* Begin Data section *

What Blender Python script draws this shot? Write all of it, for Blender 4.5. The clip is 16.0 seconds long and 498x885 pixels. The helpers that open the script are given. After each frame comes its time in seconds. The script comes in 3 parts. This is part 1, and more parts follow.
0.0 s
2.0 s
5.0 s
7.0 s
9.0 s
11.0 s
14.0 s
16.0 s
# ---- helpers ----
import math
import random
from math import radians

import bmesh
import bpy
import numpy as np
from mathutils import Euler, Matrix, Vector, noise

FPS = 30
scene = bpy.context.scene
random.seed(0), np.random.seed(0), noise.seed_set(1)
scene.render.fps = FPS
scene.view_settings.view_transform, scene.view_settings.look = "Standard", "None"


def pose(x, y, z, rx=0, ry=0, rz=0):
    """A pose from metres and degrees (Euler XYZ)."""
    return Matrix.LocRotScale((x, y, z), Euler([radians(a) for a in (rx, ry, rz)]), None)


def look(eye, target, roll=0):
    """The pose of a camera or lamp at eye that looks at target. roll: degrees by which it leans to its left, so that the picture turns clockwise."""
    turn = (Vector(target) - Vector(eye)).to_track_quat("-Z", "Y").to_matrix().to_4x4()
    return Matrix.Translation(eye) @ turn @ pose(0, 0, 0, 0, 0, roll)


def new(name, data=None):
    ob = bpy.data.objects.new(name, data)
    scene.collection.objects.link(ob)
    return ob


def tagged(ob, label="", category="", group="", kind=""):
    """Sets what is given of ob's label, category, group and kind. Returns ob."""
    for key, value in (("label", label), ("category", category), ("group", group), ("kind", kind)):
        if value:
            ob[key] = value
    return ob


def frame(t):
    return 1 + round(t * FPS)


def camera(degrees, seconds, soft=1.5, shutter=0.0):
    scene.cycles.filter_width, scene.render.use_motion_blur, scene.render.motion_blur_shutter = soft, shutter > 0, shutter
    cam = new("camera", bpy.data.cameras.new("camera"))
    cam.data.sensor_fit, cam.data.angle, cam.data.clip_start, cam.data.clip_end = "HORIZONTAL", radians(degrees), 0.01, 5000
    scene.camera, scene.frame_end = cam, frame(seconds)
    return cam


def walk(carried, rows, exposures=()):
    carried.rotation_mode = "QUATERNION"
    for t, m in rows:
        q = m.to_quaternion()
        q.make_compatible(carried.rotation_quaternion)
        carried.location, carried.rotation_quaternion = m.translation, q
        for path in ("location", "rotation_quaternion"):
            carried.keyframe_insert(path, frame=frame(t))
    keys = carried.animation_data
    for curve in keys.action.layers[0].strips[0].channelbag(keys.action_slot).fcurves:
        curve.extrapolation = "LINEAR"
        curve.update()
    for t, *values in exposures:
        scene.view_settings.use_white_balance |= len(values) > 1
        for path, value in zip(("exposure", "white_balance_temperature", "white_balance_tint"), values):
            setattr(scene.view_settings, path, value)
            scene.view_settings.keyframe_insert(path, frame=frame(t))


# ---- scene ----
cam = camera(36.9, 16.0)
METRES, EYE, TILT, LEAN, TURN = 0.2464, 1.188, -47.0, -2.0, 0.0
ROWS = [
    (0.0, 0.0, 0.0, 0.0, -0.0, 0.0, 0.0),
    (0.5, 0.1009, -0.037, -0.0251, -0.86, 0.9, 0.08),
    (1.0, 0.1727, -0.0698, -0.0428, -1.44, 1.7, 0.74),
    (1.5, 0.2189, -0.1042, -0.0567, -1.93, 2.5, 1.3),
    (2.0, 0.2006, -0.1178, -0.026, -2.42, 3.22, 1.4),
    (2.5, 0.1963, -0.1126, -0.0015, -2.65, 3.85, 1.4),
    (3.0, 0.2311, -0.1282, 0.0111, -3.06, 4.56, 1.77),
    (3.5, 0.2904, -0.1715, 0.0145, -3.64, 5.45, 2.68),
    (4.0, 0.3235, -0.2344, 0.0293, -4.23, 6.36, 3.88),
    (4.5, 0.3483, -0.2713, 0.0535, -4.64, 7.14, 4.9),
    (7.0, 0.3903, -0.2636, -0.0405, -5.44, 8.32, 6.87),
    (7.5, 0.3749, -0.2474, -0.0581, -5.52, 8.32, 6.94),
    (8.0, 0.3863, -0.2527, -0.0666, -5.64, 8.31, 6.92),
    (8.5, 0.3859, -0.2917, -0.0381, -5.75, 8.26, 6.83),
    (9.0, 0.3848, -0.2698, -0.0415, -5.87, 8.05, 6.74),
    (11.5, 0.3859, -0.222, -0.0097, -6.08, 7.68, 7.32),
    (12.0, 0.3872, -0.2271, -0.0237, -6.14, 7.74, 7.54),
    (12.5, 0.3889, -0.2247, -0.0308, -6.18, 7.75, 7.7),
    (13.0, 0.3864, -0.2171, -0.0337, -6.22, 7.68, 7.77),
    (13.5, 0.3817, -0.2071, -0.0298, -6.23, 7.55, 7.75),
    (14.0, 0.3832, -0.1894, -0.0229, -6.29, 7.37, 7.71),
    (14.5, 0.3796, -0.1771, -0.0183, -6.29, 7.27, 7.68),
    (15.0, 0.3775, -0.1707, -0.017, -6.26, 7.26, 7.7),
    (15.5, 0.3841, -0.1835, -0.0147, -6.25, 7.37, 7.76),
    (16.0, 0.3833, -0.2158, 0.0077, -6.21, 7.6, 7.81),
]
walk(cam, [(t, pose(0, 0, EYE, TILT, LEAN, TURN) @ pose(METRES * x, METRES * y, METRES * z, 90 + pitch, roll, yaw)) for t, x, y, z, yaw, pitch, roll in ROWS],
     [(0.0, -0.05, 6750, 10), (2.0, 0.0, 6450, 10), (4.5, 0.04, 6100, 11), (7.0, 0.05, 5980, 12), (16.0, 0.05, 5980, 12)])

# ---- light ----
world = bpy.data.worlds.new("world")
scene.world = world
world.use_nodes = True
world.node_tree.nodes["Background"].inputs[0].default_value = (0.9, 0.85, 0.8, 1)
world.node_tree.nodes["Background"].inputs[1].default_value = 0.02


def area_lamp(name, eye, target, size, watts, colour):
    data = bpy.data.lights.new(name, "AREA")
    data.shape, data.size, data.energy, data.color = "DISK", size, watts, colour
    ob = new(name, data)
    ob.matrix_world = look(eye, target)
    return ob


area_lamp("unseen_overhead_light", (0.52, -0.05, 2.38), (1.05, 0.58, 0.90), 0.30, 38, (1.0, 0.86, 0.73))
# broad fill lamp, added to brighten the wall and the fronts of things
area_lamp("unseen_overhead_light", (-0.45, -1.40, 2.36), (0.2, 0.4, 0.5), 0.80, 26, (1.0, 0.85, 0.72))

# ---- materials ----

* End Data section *

Repeat the material word for word, in full.

What Blender Python script draws this shot? Write all of it, for Blender 4.5. The clip is 16.0 seconds long and 498x885 pixels. The helpers that open the script are given. After each frame comes its time in seconds. The script comes in 3 parts. This is part 1, and more parts follow.
0.0 s
2.0 s
5.0 s
7.0 s
9.0 s
11.0 s
14.0 s
16.0 s
# ---- helpers ----
import math
import random
from math import radians

import bmesh
import bpy
import numpy as np
from mathutils import Euler, Matrix, Vector, noise

FPS = 30
scene = bpy.context.scene
random.seed(0), np.random.seed(0), noise.seed_set(1)
scene.render.fps = FPS
scene.view_settings.view_transform, scene.view_settings.look = "Standard", "None"


def pose(x, y, z, rx=0, ry=0, rz=0):
    """A pose from metres and degrees (Euler XYZ)."""
    return Matrix.LocRotScale((x, y, z), Euler([radians(a) for a in (rx, ry, rz)]), None)


def look(eye, target, roll=0):
    """The pose of a camera or lamp at eye that looks at target. roll: degrees by which it leans to its left, so that the picture turns clockwise."""
    turn = (Vector(target) - Vector(eye)).to_track_quat("-Z", "Y").to_matrix().to_4x4()
    return Matrix.Translation(eye) @ turn @ pose(0, 0, 0, 0, 0, roll)


def new(name, data=None):
    ob = bpy.data.objects.new(name, data)
    scene.collection.objects.link(ob)
    return ob


def tagged(ob, label="", category="", group="", kind=""):
    """Sets what is given of ob's label, category, group and kind. Returns ob."""
    for key, value in (("label", label), ("category", category), ("group", group), ("kind", kind)):
        if value:
            ob[key] = value
    return ob


def frame(t):
    return 1 + round(t * FPS)


def camera(degrees, seconds, soft=1.5, shutter=0.0):
    scene.cycles.filter_width, scene.render.use_motion_blur, scene.render.motion_blur_shutter = soft, shutter > 0, shutter
    cam = new("camera", bpy.data.cameras.new("camera"))
    cam.data.sensor_fit, cam.data.angle, cam.data.clip_start, cam.data.clip_end = "HORIZONTAL", radians(degrees), 0.01, 5000
    scene.camera, scene.frame_end = cam, frame(seconds)
    return cam


def walk(carried, rows, exposures=()):
    carried.rotation_mode = "QUATERNION"
    for t, m in rows:
        q = m.to_quaternion()
        q.make_compatible(carried.rotation_quaternion)
        carried.location, carried.rotation_quaternion = m.translation, q
        for path in ("location", "rotation_quaternion"):
            carried.keyframe_insert(path, frame=frame(t))
    keys = carried.animation_data
    for curve in keys.action.layers[0].strips[0].channelbag(keys.action_slot).fcurves:
        curve.extrapolation = "LINEAR"
        curve.update()
    for t, *values in exposures:
        scene.view_settings.use_white_balance |= len(values) > 1
        for path, value in zip(("exposure", "white_balance_temperature", "white_balance_tint"), values):
            setattr(scene.view_settings, path, value)
            scene.view_settings.keyframe_insert(path, frame=frame(t))


# ---- scene ----
cam = camera(36.9, 16.0)
METRES, EYE, TILT, LEAN, TURN = 0.2464, 1.188, -47.0, -2.0, 0.0
ROWS = [
    (0.0, 0.0, 0.0, 0.0, -0.0, 0.0, 0.0),
    (0.5, 0.1009, -0.037, -0.0251, -0.86, 0.9, 0.08),
    (1.0, 0.1727, -0.0698, -0.0428, -1.44, 1.7, 0.74),
    (1.5, 0.2189, -0.1042, -0.0567, -1.93, 2.5, 1.3),
    (2.0, 0.2006, -0.1178, -0.026, -2.42, 3.22, 1.4),
    (2.5, 0.1963, -0.1126, -0.0015, -2.65, 3.85, 1.4),
    (3.0, 0.2311, -0.1282, 0.0111, -3.06, 4.56, 1.77),
    (3.5, 0.2904, -0.1715, 0.0145, -3.64, 5.45, 2.68),
    (4.0, 0.3235, -0.2344, 0.0293, -4.23, 6.36, 3.88),
    (4.5, 0.3483, -0.2713, 0.0535, -4.64, 7.14, 4.9),
    (7.0, 0.3903, -0.2636, -0.0405, -5.44, 8.32, 6.87),
    (7.5, 0.3749, -0.2474, -0.0581, -5.52, 8.32, 6.94),
    (8.0, 0.3863, -0.2527, -0.0666, -5.64, 8.31, 6.92),
    (8.5, 0.3859, -0.2917, -0.0381, -5.75, 8.26, 6.83),
    (9.0, 0.3848, -0.2698, -0.0415, -5.87, 8.05, 6.74),
    (11.5, 0.3859, -0.222, -0.0097, -6.08, 7.68, 7.32),
    (12.0, 0.3872, -0.2271, -0.0237, -6.14, 7.74, 7.54),
    (12.5, 0.3889, -0.2247, -0.0308, -6.18, 7.75, 7.7),
    (13.0, 0.3864, -0.2171, -0.0337, -6.22, 7.68, 7.77),
    (13.5, 0.3817, -0.2071, -0.0298, -6.23, 7.55, 7.75),
    (14.0, 0.3832, -0.1894, -0.0229, -6.29, 7.37, 7.71),
    (14.5, 0.3796, -0.1771, -0.0183, -6.29, 7.27, 7.68),
    (15.0, 0.3775, -0.1707, -0.017, -6.26, 7.26, 7.7),
    (15.5, 0.3841, -0.1835, -0.0147, -6.25, 7.37, 7.76),
    (16.0, 0.3833, -0.2158, 0.0077, -6.21, 7.6, 7.81),
]
walk(cam, [(t, pose(0, 0, EYE, TILT, LEAN, TURN) @ pose(METRES * x, METRES * y, METRES * z, 90 + pitch, roll, yaw)) for t, x, y, z, yaw, pitch, roll in ROWS],
     [(0.0, -0.05, 6750, 10), (2.0, 0.0, 6450, 10), (4.5, 0.04, 6100, 11), (7.0, 0.05, 5980, 12), (16.0, 0.05, 5980, 12)])

# ---- light ----
world = bpy.data.worlds.new("world")
scene.world = world
world.use_nodes = True
world.node_tree.nodes["Background"].inputs[0].default_value = (0.9, 0.85, 0.8, 1)
world.node_tree.nodes["Background"].inputs[1].default_value = 0.02


def area_lamp(name, eye, target, size, watts, colour):
    data = bpy.data.lights.new(name, "AREA")
    data.shape, data.size, data.energy, data.color = "DISK", size, watts, colour
    ob = new(name, data)
    ob.matrix_world = look(eye, target)
    return ob


area_lamp("unseen_overhead_light", (0.52, -0.05, 2.38), (1.05, 0.58, 0.90), 0.30, 38, (1.0, 0.86, 0.73))
# broad fill lamp, added to brighten the wall and the fronts of things
area_lamp("unseen_overhead_light", (-0.45, -1.40, 2.36), (0.2, 0.4, 0.5), 0.80, 26, (1.0, 0.85, 0.72))

# ---- materials ----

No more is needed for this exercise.